I'll bet his boss had never seen it before either, which was probably the only reason he still had a job there.
I never use to put oil in the new filter before install but with these ELF 7405 you might need a little because I did not fill it the first time and I swear the hpop made some awful noise trying to get oil that was being drawn in at the filter and not making it fast enough up to the top of the engine. While I can't prove that was the case, sure sounds good to me
X3 on pre-fill the big Donaldson filter. First time I used one I installed dry and it was agonizing to crank for so long to get it started.
I gotta jump on the prefill bandwagon. The little piddly filter on the wife's 5.0 explorer is too horizontal to try. But the big filter on my truck gets prefilled.
I agree that not being careful could introduce contaminants into the oil and filter when prefilling. But even with gallon jugs you do the same motions, 5 times, filling the crankcase. By this reasoning I shouldn't refill my crankcase... But because of this thread I will make a better effort in wiping my jugs cleaner before I pour. Thanks for the caution.

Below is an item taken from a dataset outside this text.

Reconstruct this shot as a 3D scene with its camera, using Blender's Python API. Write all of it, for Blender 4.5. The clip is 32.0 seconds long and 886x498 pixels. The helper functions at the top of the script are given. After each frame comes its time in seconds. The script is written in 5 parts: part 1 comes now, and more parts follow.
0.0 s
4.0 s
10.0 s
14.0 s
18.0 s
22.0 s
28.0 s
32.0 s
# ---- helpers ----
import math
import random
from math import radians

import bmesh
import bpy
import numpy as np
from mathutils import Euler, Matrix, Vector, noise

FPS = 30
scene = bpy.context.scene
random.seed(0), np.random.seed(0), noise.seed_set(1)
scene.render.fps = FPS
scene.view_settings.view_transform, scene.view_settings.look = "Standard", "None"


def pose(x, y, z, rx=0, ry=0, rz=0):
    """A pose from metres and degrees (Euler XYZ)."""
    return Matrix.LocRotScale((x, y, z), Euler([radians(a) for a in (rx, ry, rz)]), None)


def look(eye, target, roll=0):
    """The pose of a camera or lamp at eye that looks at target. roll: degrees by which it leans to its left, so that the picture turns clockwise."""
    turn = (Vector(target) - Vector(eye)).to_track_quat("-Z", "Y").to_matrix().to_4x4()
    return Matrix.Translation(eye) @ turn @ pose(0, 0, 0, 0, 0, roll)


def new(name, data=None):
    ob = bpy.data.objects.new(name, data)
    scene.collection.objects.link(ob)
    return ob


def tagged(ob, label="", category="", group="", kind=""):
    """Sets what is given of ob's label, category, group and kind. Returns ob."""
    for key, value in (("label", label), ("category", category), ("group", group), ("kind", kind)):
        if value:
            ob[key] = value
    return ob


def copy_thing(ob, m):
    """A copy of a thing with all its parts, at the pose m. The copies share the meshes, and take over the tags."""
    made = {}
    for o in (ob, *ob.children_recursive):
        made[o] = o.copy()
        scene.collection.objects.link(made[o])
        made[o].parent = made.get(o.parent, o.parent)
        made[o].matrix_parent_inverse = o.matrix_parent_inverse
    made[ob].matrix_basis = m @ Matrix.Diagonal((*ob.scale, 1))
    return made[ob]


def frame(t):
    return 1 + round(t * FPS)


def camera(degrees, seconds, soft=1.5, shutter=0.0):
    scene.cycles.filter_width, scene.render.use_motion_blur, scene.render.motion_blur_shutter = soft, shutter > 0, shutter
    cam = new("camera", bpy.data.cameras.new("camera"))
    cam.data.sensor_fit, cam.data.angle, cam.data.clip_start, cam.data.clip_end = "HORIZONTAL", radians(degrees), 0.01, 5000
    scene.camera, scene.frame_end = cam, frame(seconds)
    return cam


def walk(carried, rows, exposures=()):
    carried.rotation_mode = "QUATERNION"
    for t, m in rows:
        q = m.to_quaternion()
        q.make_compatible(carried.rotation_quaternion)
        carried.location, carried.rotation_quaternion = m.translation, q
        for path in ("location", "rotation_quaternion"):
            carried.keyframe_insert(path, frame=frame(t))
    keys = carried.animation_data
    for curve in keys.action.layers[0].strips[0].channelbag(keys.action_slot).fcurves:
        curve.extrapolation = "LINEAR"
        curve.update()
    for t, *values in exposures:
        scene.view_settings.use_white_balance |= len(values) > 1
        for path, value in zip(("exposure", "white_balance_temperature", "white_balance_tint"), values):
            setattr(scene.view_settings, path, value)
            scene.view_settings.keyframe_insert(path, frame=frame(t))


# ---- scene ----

Also, does anyone know if the oil flows into the center threaded hole and out of the smaller holes or the other way around? If it is into the center hole, then use a funnel and every drop of your contaminated pre-fill oil is filtered.
I learned the hole punch technique here, and I use it every time.
Yup, got the poke a hole to drain here... What I did was get an old phillips screwdriver and sharpened to a point. When the filter is done draining, I get a screw and screw it into the hole, no drips.